Big Data and Cloud Data Warehousing Knowledge: Do You Have the Technical Skills You Need?

By |2018-05-01T14:12:15-06:00September 6th, 2013|Insight Post|

by Bryan Hearron

 

BI Professionals are used to working with a wide range of products and platforms and typically have a pretty substantial tool belt to be able to work across a multitude of different technologies.

Over the past couple of months I took the opportunity to experiment with technologies that are entering the data warehousing ecosystem. These technologies included the Cloudera Sandbox, Hortonworks Sandbox, IBM Big Insights Sandbox, and Amazon’s Redshift. One of my goals from this evaluation was to be able to inform co-workers and clients about “what skills do you need in your tool belt to be an outstanding technologist across these emerging technologies right now?”

To be clear, there are new technologies to the BI world like MapReduce, HDFS, Hcatalog, Pig, and Hive. However, my focus was on underpinning skills that allow a smooth transition to these emerging technologies. I welcome your feedback.

Set Based Processing

Understanding the advantages and disadvantages of set based processing is fundamental to working with tremendous amounts of data.  Singleton processing is good for OLTP systems, but in the Big Data world you have to think in terms of “mounds of data” and how do I move these mounds from point A to point B (and maybe even C, D, and so on).  Knowing how to work with large amounts of data with set based methods is tremendously important across each of these emerging technologies.

SQL

A solid foundation on SQL is a key to moving to Hive, Impala’s SQL language, and Hortonwork’s Stinger Initiative. If you know SQL, you can quickly work your way to a firm understanding of each. Additionally, set based processing on Red Shift will extensively utilize SQL skills to manage and analyze large datasets.

Virtualization

I had only used virtual machines a little in the past but I found that I am now a big fan of the virtual machine sandbox approach. I used both the VMWare player and Oracle’s Virtual Box. Virtual Box worked great with Hortonworks, but I found VMWare to be better fit for Cloudera (YMMV). For some reason the Virtual Box with Cloudera ran into graphical lag issues and rather than spend too much time troubleshooting the issue I just simply re-implemented into a VMWare player.
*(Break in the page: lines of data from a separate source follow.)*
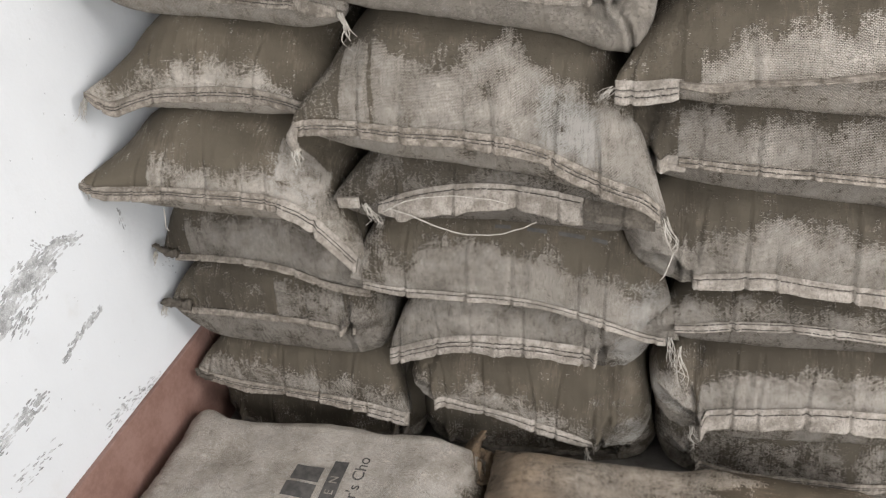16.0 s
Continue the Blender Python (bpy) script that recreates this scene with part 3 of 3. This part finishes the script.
for k, (sx, ss, w) in enumerate(((0.352, 0.075, 0.006), (0.368, 0.085, 0.007), (0.362, 0.065, 0.004))):
    spot(bag, sx, ss, w, RED, "red_stain", "faint red print", 40 + k)

bag = Sack(2, [(0.020, 0.874), (0.040, 0.860), (0.070, 0.850), (0.110, 0.842), (0.181, 0.827), (0.276, 0.813), (0.330, 0.807), (0.371, 0.803), (0.406, 0.800), (0.445, 0.794), (0.482, 0.786)],
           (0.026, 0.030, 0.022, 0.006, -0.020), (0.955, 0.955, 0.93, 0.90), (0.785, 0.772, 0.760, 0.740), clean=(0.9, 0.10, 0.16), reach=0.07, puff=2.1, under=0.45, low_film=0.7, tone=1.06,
           grooves=tuple(([(gx, gz), (gx + 0.003, gz + 0.03), (gx + 0.001, gz + 0.035 + long)], 0.0025, 1.5 * deep) for gx, gz, long, deep in ((0.088, 0.862, 0.05, 0.003), (0.128, 0.856, 0.05, 0.005), (0.163, 0.850, 0.045, 0.005), (0.196, 0.847, 0.02, 0.003), (0.222, 0.843, 0.04, 0.0045), (0.262, 0.839, 0.025, 0.004), (0.300, 0.835, 0.035, 0.0045), (0.338, 0.829, 0.02, 0.003))),
           panels=((0.055, 0.105, 0.0, 0.3, 0.0), (0.107, 0.112, 0.0, 0.3, 0.2), (0.41, 0.50, 0.02, 0.2, 0.2)), weave=1.0, pale=((0.11, 0.42, 0.0, 0.12, 0.22),),
           label=GREY + "dark band, corner on the wall")
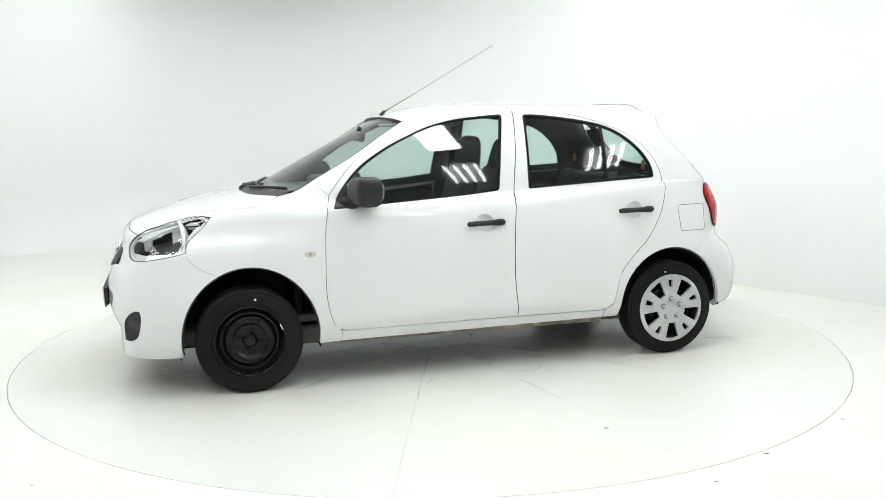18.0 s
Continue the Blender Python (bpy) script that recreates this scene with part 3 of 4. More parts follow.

All of the experimental sandboxes I played with were easily implemented within a virtual machine. Being comfortable working with virtualization software will keep the frustration level down and allow you to focus on the new technology you are surveying. Additionally, virtualization keeps the software bloat to a minimum on your base operating system.

Command Line Linux

Many BI solutions are mature products that have for years provided nice user interfaces that encapsulate SQL generators and ETL transformations. However, the training materials I surveyed would require some knowledge of command line Linux. Understanding the Linux profile structure, how to navigate directories, and checking for running/dormant processes, are good baseline skills.

Linux Operating Systems

Every sandbox I experimented with was based on either Red Hat (RHEL) or CentOS. Being able to check your IP address, understand how to open a terminal, and understanding what you should and shouldn’t do with root are also good baselines.

From this early experimentation, I came up with the points above.

Are there any additional skills you feel are valuable to BI professionals as many of us move into the Big Data arena?